After arriving late by bus from the other side of the country, my friend greets me while sitting on the step of our apartment for the next few nights. We are in Lecce a town towards the most southern end of the region. Instantly I’m in love as we explore the towns dimly lit architecture by night. People are out sipping on wine and indulging in the best Italian gelato. The place oozed Summer vibes and I couldn’t help feel relaxed.
Lecce consists of white washed sandstone buildings with wooden rustic doors, it welcomes the new cosmopolitan lifestyle with the traditional. There are photo opportunities at every corner with cafes and wine bars drawing you in with enticing home cooked Italian meals.
By day the town has a chic artisan feel with many boutiques featuring handmade pottery, woven goods and freshly made produce like biscotti and pasta.
The next few days are spent exploring the southern coast of Italy. We based ourselves in Otranto, a seaside town 40 minutes south of Lecce. I literally fell at the hands of this beautiful region, watching the golden sunset fill the piazza overlooking the Adriatic Sea. The colour of the ocean was a phenomenal turquoise blue. Boats bobbed in the water and people swam along the concrete walls of the old town.
By night the narrow streets of the old romantic town twinkled with abundant eateries and gift shops that overlooked the water below.
My favourite Italian sweet treat from the region was the Pasticciotto. Breakfast in Otranto was my favourite, it consisted of an espresso with a pistachio and ricotta Pasticciotto from Pasticceria Merola.
It is a buttery crumbly pastry filled with a number of delectable flavours and can be found throughout Puglia.
After two amazing nights and make our way inland to Alberobello to visit the Trulli valley staying at an Agriturismo, just outside of the main town. There are olive groves, narrow windy roads and nothing but farm houses.
We are treated to homemade pizza on arrival and mini gelato cones made by a local artisan Gelateria by our host.

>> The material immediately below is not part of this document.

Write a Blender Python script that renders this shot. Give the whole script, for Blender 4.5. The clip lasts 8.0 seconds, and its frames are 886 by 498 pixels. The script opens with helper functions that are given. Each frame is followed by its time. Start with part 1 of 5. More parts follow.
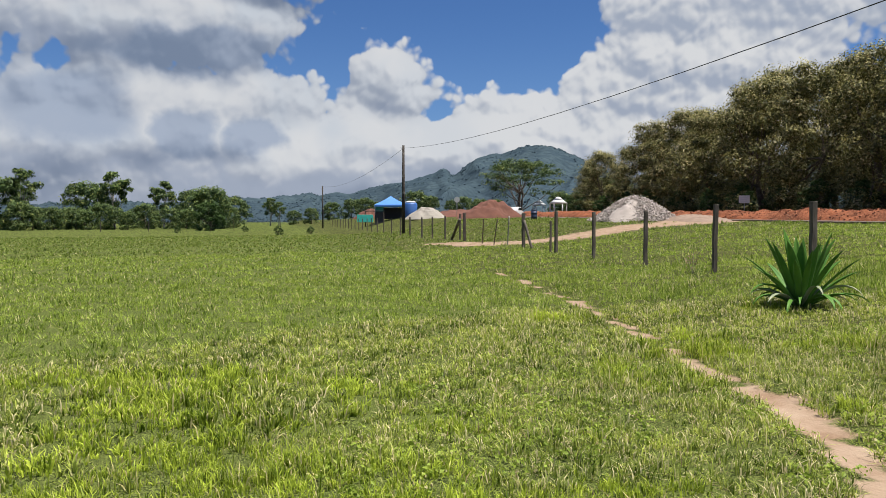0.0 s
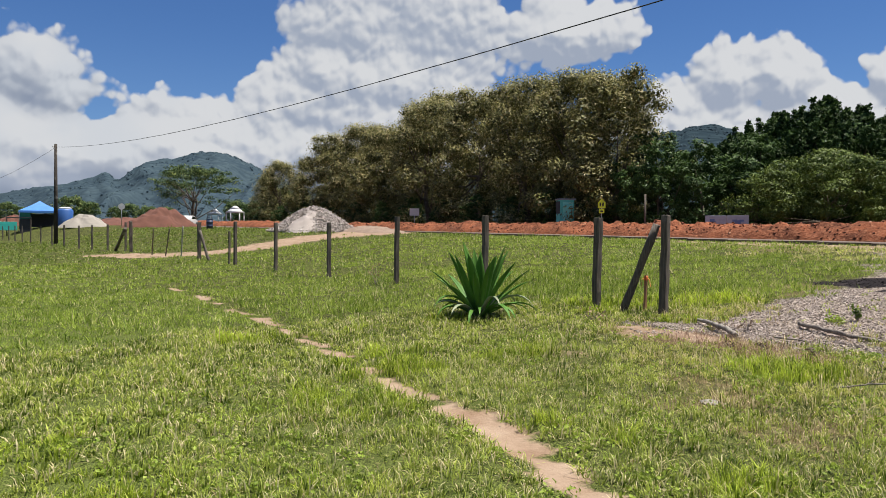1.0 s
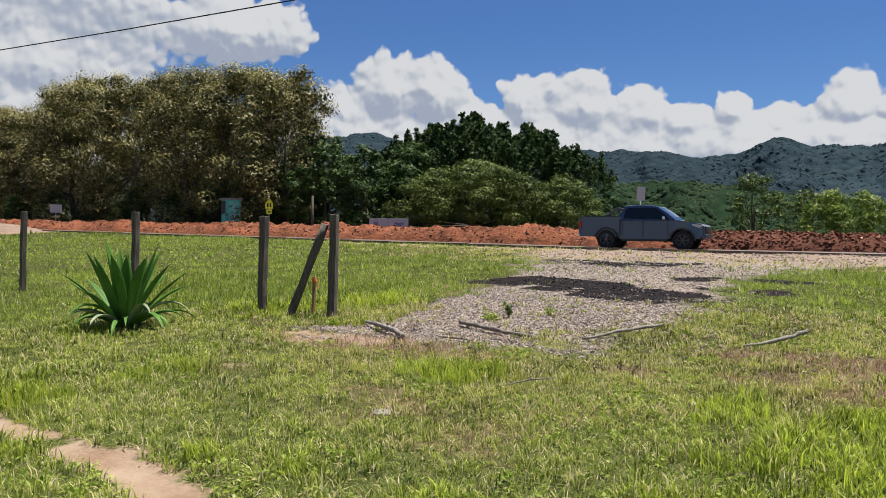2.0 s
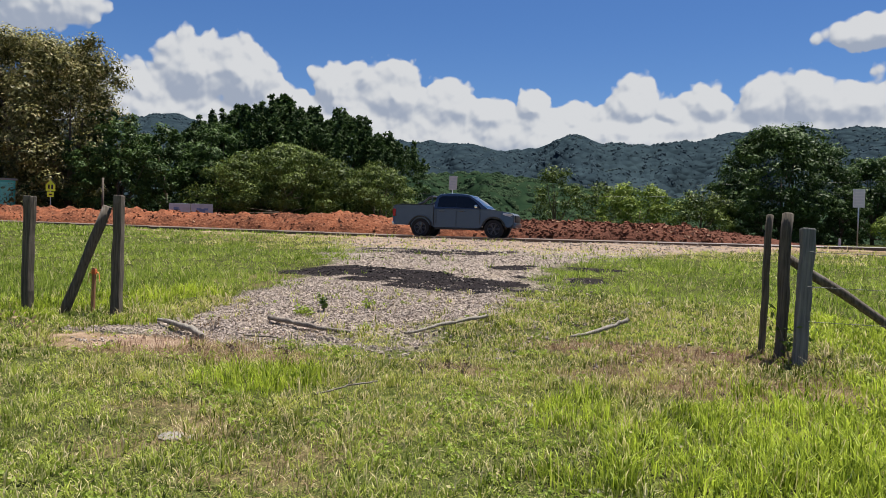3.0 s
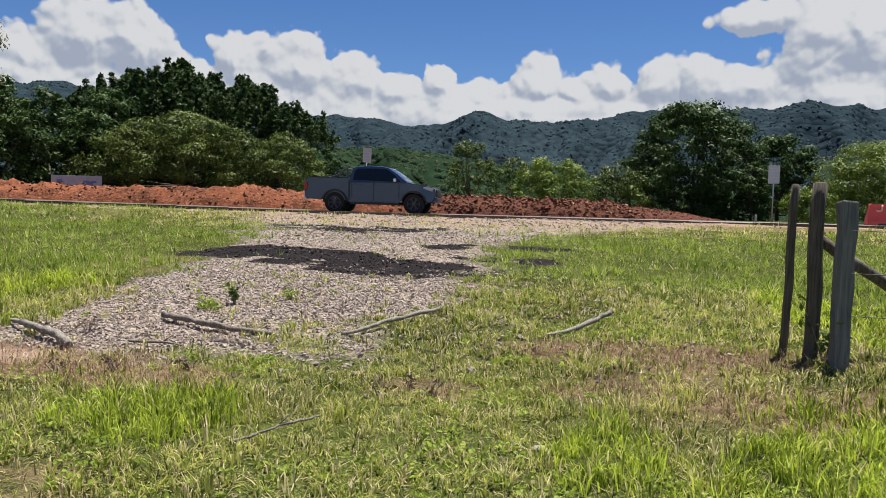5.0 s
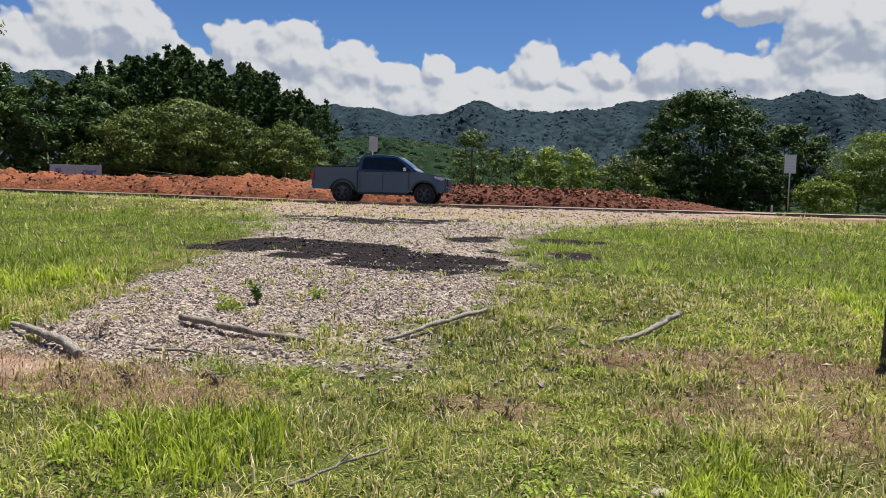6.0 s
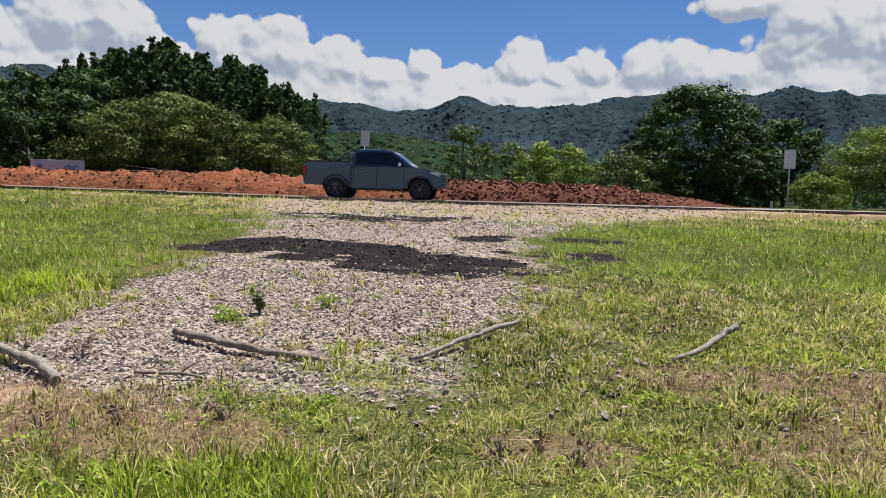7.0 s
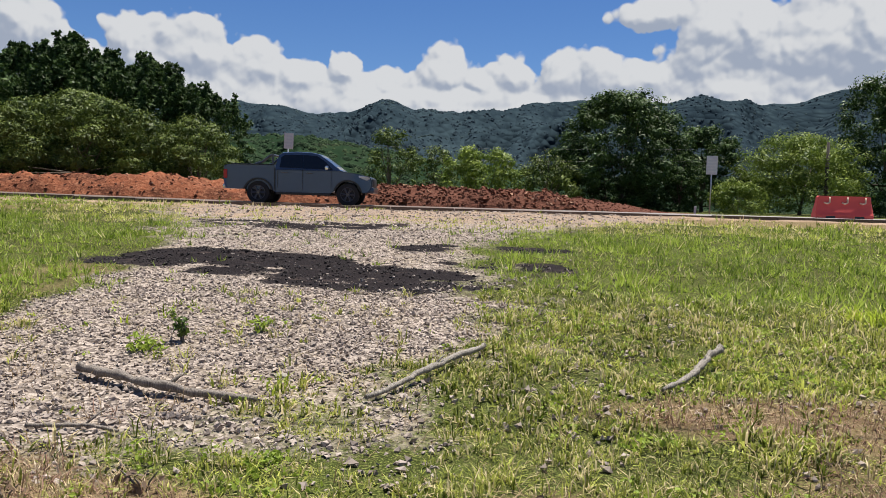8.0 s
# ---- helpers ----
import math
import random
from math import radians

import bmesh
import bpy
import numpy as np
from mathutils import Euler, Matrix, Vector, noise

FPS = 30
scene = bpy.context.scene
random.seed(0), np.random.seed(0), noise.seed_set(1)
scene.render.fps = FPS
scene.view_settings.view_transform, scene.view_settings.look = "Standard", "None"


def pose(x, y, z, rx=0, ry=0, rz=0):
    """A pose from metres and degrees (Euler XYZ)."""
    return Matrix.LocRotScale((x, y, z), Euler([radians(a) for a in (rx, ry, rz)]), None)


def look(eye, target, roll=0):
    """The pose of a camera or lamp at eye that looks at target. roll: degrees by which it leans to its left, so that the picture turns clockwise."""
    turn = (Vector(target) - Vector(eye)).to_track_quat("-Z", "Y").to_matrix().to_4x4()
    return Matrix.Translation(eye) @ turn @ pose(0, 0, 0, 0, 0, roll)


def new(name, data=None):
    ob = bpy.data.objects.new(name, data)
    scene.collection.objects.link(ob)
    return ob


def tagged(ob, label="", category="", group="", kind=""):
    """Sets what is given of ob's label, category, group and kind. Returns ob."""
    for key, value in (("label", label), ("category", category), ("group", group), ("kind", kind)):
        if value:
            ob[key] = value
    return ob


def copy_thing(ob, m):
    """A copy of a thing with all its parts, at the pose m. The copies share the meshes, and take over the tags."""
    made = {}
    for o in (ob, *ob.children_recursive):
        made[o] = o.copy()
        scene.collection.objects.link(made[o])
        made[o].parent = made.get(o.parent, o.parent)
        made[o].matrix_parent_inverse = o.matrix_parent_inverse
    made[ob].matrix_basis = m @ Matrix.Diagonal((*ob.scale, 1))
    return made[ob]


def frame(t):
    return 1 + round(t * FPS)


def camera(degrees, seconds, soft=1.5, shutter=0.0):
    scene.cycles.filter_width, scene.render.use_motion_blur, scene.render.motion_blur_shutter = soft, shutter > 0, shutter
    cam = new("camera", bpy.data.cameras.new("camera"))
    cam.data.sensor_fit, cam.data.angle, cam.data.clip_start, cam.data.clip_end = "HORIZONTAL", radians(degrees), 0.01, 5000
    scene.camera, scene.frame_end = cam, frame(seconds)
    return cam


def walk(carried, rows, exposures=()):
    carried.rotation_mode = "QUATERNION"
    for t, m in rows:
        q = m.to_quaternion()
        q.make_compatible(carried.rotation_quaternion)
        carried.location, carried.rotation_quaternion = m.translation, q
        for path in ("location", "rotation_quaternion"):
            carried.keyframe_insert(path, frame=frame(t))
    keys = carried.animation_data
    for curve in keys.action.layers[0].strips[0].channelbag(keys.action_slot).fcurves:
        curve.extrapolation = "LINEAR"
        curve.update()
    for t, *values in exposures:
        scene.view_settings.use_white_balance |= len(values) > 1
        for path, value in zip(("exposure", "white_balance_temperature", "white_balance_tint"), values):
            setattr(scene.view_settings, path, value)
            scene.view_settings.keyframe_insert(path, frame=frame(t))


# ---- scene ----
cam = camera(60.7, 8.0, soft=0.85)
PATH = [
    (0, (0.0, 0.0, 1.5), (-1.956, 0.41, 1.425), -0.13),
    (0.5, (-0.414, 0.045, 1.534), (-2.252, 0.829, 1.47), 0.07),
    (1, (-0.751, 0.15, 1.532), (-2.37, 1.323, 1.485), 0.36),
    (1.5, (-1.034, 0.374, 1.521), (-2.342, 1.886, 1.485), 0.67),
    (2, (-1.281, 0.771, 1.497), (-2.26, 2.515, 1.464), 0.89),
    (3.3, (-1.824, 1.852, 1.466), (-2.262, 3.803, 1.404), 1.4),
    (3.5, (-1.893, 2.032, 1.469), (-2.288, 3.992, 1.402), 1.42),
    (4, (-2.108, 2.462, 1.441), (-2.432, 4.434, 1.359), 1.48),
    (4.2, (-2.186, 2.618, 1.458), (-2.493, 4.592, 1.368), 1.5),
    (5.3, (-2.79, 3.566, 1.42), (-3.062, 5.544, 1.3), 1.48),
    (5.5, (-2.936, 3.696, 1.446), (-3.206, 5.674, 1.32), 1.51),
    (6, (-3.165, 4.055, 1.416), (-3.436, 6.031, 1.278), 1.49),
    (6.5, (-3.375, 4.452, 1.435), (-3.64, 6.428, 1.288), 1.45),
    (7, (-3.631, 4.816, 1.424), (-3.866, 6.797, 1.275), 1.46),
    (7.5, (-3.815, 5.176, 1.414), (-3.979, 7.164, 1.269), 1.5),
    (8, (-3.966, 5.568, 1.459), (-3.997, 7.563, 1.325), 1.61),
]
walk(cam, [(t, look(eye, target, roll)) for t, eye, target, roll in PATH])

# ---- sky, sun ----
SUN_ELEV, SUN_AZ = 73.0, 30.0          # degrees; azimuth from +y towards +x
SUN_STRENGTH, SKY_STRENGTH = 4.8, 0.037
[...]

Laying outside under a shaded olive tree sipping cold rosé on a warm Summer afternoonI cannot help but feel like the luckiest girl in the world.
Feeling so at peace in Puglia, it was like I had returned home, there was something so very grounding being here.
The region of Puglia has an authentic earthly feel not yet destroyed by flocks of tourists. I can only hope that it keeps its charm till the next time I encounter this raw beauty.
Places to visit in Puglia
There are so many more places to see and unfortunately after ten days it wasn’t enough, but I will be back Puglia.
Things to do in Puglia
Stay in a Masseria or farm stay for the night, it’s well worth the extra dollars for the experience.
Try the local dishes like Orecchiette pasta with rapini.
Sample Taralli, a circular savoury biscuit similar to a bread stick and of course my favourite treat a pasticciotto.
Make sure you hire a car, there’s no better way to get around and see the beauty this place has to offer.
Swim in the magical waters of Torre di Sant’Andrea which offers amazing views with its high cliff rock face and cave formations. There is also the cave of poetry, which is another swimming hole. This complete region is is Torre dell’Orso. Stay at a local Borgo. I visited Borgo Sentinella which was stunning.
Get off the beaten track, explore the smaller authentic towns of Puglia that hide between the popular places.
Getting to Puglia
Puglia has two well connected cities where flights and ferries are available. Bari and Brindisi are located on the coast and are easily accessible by most public transport.
Trains run from most Italian cities and timetables are available via Trenitalia
I used interstate bus company Marino Bus and travelled from Napoli, it was only 12 Euro, but it took over five hours to arrive.